The records below hold a stretch from the line with "made[ob].matrix_basis = m" through the line with "setattr(scene.view_settings, path, value)"; return exactly those lines, ends included, and nothing more.

* BEGIN *

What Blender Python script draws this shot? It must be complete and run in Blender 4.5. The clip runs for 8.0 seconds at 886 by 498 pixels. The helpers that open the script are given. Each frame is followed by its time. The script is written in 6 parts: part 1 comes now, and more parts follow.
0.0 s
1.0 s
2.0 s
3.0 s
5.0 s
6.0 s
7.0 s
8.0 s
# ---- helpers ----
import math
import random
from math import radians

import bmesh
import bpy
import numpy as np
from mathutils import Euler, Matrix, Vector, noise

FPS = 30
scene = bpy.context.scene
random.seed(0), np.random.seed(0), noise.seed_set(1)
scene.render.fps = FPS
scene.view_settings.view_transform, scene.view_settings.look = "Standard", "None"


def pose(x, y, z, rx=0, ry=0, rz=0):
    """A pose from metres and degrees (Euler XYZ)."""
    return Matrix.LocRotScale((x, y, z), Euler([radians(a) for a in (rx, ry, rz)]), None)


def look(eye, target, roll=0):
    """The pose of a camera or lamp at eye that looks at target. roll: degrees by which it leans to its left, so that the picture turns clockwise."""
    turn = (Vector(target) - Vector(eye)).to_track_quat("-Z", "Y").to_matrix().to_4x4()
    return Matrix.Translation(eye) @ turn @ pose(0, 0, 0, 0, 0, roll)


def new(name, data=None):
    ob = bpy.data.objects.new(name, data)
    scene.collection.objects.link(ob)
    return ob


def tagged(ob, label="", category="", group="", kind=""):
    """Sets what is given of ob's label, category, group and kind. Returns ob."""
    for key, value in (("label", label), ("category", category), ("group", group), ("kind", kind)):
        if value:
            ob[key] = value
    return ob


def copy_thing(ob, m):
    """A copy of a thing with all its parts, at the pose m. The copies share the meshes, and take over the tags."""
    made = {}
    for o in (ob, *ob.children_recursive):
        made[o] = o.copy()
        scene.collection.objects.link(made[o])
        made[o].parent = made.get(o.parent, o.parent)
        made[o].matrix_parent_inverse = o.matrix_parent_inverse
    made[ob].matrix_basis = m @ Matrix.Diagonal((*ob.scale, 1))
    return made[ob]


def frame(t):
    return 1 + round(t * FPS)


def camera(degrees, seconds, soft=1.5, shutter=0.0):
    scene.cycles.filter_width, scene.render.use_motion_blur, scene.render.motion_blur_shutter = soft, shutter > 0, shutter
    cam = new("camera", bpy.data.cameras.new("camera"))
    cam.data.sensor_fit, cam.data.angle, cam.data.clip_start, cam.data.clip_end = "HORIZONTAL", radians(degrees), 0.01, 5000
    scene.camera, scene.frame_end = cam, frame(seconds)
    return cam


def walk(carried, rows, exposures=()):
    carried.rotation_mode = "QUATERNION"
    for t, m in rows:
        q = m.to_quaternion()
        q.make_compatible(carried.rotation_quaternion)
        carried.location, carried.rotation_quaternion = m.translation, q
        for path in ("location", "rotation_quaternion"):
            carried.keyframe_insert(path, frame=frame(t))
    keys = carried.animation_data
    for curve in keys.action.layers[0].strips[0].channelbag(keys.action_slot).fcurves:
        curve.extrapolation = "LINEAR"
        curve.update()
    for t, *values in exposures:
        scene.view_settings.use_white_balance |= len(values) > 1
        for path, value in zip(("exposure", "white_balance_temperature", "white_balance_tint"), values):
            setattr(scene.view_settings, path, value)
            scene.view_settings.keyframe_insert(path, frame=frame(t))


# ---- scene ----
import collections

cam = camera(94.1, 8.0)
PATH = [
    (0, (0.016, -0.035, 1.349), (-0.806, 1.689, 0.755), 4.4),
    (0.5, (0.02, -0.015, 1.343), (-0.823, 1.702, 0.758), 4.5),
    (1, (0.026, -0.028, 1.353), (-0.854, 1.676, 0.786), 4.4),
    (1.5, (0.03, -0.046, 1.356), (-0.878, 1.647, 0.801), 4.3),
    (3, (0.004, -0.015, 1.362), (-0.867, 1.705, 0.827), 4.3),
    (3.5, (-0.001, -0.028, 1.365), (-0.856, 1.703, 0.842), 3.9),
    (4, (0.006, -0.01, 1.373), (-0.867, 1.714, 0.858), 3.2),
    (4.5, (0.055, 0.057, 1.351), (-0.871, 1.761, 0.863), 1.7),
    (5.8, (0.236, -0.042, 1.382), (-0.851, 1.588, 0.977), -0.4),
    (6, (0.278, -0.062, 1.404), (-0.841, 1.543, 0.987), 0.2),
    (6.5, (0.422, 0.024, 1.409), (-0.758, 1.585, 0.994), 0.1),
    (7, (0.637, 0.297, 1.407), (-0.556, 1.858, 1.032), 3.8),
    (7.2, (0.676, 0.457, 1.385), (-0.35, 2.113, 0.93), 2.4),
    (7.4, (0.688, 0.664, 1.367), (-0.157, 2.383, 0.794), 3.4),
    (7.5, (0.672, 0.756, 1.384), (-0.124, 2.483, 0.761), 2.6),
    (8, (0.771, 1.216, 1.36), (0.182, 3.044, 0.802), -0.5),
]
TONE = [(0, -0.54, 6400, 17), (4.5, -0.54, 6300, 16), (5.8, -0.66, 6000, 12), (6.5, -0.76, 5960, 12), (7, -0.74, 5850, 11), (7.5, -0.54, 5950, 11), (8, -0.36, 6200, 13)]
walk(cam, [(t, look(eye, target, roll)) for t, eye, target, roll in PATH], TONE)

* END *
* BEGIN *

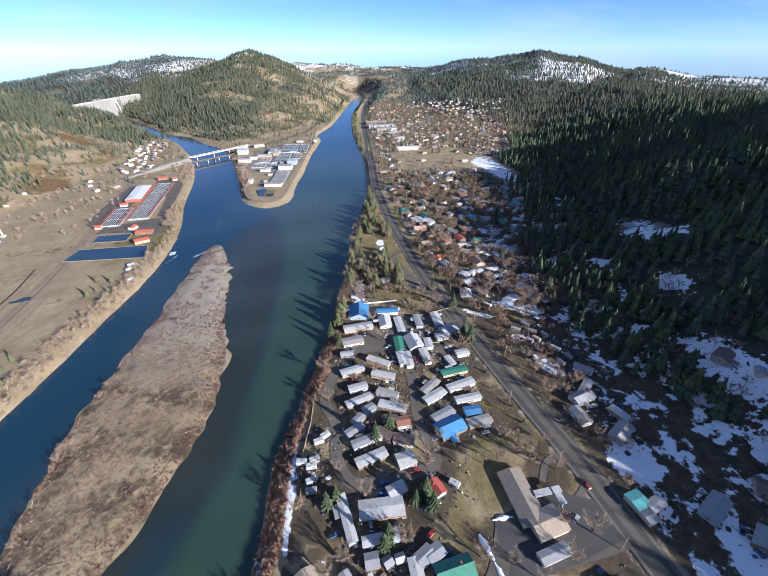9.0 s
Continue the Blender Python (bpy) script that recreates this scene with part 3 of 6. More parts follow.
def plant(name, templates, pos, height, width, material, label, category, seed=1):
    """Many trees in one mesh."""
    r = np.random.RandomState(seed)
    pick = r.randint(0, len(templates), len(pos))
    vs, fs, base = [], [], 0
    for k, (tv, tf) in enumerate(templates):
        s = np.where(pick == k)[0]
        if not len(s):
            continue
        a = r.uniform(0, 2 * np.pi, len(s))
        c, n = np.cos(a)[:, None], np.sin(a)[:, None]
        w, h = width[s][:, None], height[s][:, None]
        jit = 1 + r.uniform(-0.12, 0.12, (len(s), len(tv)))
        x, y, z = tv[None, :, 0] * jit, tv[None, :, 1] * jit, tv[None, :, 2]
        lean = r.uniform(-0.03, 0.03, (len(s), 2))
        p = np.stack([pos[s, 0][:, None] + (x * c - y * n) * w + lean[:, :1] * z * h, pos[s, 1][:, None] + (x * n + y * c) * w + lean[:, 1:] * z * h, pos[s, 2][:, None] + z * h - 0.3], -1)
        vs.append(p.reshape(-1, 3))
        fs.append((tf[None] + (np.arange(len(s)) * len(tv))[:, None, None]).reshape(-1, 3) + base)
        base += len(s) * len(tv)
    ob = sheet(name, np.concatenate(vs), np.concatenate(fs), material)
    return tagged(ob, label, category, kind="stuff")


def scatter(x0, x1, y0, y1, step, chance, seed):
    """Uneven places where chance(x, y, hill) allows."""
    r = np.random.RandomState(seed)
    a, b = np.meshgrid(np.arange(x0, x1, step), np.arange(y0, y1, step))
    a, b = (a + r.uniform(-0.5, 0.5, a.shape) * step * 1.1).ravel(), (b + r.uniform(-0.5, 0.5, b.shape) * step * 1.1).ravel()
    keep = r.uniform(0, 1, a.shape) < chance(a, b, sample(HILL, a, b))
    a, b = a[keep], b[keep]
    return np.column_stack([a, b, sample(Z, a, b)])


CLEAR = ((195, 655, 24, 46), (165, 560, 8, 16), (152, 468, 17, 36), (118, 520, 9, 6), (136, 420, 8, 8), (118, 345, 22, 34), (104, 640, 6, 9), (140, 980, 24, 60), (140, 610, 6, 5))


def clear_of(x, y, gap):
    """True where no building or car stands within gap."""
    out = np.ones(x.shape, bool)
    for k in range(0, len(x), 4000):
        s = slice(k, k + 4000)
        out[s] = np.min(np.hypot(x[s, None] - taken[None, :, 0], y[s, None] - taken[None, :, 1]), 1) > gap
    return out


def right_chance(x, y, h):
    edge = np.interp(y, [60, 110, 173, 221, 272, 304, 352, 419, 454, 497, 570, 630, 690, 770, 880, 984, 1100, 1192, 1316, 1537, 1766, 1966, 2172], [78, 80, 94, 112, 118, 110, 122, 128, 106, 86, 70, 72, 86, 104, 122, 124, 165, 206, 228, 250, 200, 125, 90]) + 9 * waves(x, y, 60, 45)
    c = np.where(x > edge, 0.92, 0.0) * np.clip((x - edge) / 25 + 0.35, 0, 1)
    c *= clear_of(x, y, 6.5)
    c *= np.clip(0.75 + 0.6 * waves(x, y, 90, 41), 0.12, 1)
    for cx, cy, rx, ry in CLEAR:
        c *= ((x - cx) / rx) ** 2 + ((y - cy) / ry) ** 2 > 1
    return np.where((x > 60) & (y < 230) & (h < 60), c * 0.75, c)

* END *

_Written solution_
    made[ob].matrix_basis = m @ Matrix.Diagonal((*ob.scale, 1))
    return made[ob]


def frame(t):
    return 1 + round(t * FPS)


def camera(degrees, seconds, soft=1.5, shutter=0.0):
    scene.cycles.filter_width, scene.render.use_motion_blur, scene.render.motion_blur_shutter = soft, shutter > 0, shutter
    cam = new("camera", bpy.data.cameras.new("camera"))
    cam.data.sensor_fit, cam.data.angle, cam.data.clip_start, cam.data.clip_end = "HORIZONTAL", radians(degrees), 0.01, 5000
    scene.camera, scene.frame_end = cam, frame(seconds)
    return cam


def walk(carried, rows, exposures=()):
    carried.rotation_mode = "QUATERNION"
    for t, m in rows:
        q = m.to_quaternion()
        q.make_compatible(carried.rotation_quaternion)
        carried.location, carried.rotation_quaternion = m.translation, q
        for path in ("location", "rotation_quaternion"):
            carried.keyframe_insert(path, frame=frame(t))
    keys = carried.animation_data
    for curve in keys.action.layers[0].strips[0].channelbag(keys.action_slot).fcurves:
        curve.extrapolation = "LINEAR"
        curve.update()
    for t, *values in exposures:
        scene.view_settings.use_white_balance |= len(values) > 1
        for path, value in zip(("exposure", "white_balance_temperature", "white_balance_tint"), values):
            setattr(scene.view_settings, path, value)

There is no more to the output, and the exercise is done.